Vladislav Deinego, a representative of another group seeking independence from Kyiv, the Luhansk People's Republic, also flatly rejected the findings of the report.
"This is totally absurd. Our security services are obviously engaged in exposing subversive actions and sabotage, but this work is legal and transparent. Any hidden prisons are out of the question," Deinego told Interfax.
The report warns that all people held by the warring sides in eastern Ukraine are protected under international human rights law.
"International human rights law, international humanitarian law ban arbitrary detention, torture, and ill-treatment. The ban on torture is absolute. Torture is, in fact, a war crime," HRW's Lokshina said.
In some cases, the report says, detentions constituted enforced disappearances, because "the authorities in question refused to acknowledge the detention of the person or refused to provide any information on their whereabouts or fate."
A particularly serious accusation in the report is that captors on either used the possible release of detainees as a bargaining chip for prisoner exchanges.
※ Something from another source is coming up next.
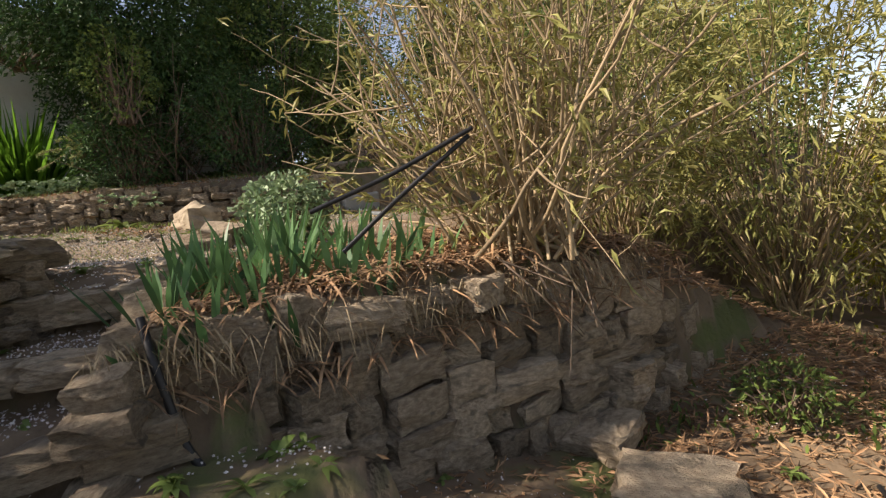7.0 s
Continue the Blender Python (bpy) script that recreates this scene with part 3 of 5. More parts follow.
# coping under the railing, pool, plinth
cope = part("coping", slab(-1.29, -1.03, 0.40, 3.40, -0.02, -0.001, 0), M_GROUT)
cope.matrix_world = ALONG
tagged(cope, "row of terracotta coping tiles under the railing", "coping", kind="structure")
me = tile_mesh(0.25, 0.322, M_STEPTILE, 0.02, 11)
for k in range(9):
    piece("tile", me, cope, pose(-1.16, 0.60 + 0.33 * k, 0.02))
plinth = part("plinth_wall", extrude_y([(-3.4, PATIO - 0.05), (-2.2, PATIO - 0.05), (-2.2, 0.13), (-3.4, 0.13)], 4.5, 9.1), M_ROCK)
tagged(part("terrace_corner", slab(-3.24, -2.21, 4.54, 9.08, -0.55, 0.142, 0), M_GROUT), "terrace corner paving", "floor", kind="structure")
tagged(plinth, "stone plinth under the terrace edge", "plinth", kind="structure")
pool = thing("swimming_pool", (-5.62, 6.0, PATIO), "swimming pool under a wet blue cover", "pool")
part("pale_liner", slab(-1.6, 1.15, -4.6, 4.7, -0.02, 0.012, 0), M_POOLEDGE, pool)
bm = bmesh.new()
bmesh.ops.create_grid(bm, x_segments=30, y_segments=60, size=1)
for v in bm.verts:
    v.co = Vector((v.co.x * 1.0 + 0.1, v.co.y * 4.2, 0.02 + 0.006 * noise.noise(Vector((v.co.x * 3, v.co.y * 9, 0)))))
part("cover", bm, M_POOL, pool, "wet blue pool cover", True)
me = tile_mesh(0.34, 0.6, M_COPING, 0.12, 4)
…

"Almost in all of the 18 cases that we investigated for the purposes of our joint report, release of civilian detainees was at some point described by the relevant side in the context of prisoner exchanges," Lokshina said.
In nine out of the 18 cases, they were in fact exchanged, says the document, noting that the practice raises grave suspicions that civilians may be detained intentionally for bargaining purposes.
'Deeply Entrenched Practices'
While it is difficult to estimate the actual number of civilians who have fallen victim to such abuses, the document quotes the UN Office of the High Commissioner for Human Rights (OHCHR), which stated in a report last month that "arbitrary detention, torture, and ill-treatment remain deeply entrenched practices" in the region.
"The cases we documented jointly with Amnesty International may only represent the tip of an iceberg," said HRW's Lokshina.
The two watchdogs call on both the Ukrainian government and the separatists who hold parts of eastern Ukraine to "immediately to put an end to enforced disappearances and arbitrary and incommunicado detentions."
They call on both sides to apply "zero-tolerance" for torture and ill-treatment of detainees, and urge them to thoroughly investigate accusations of torture and ill-treatment in detention and hold those found responsible to account.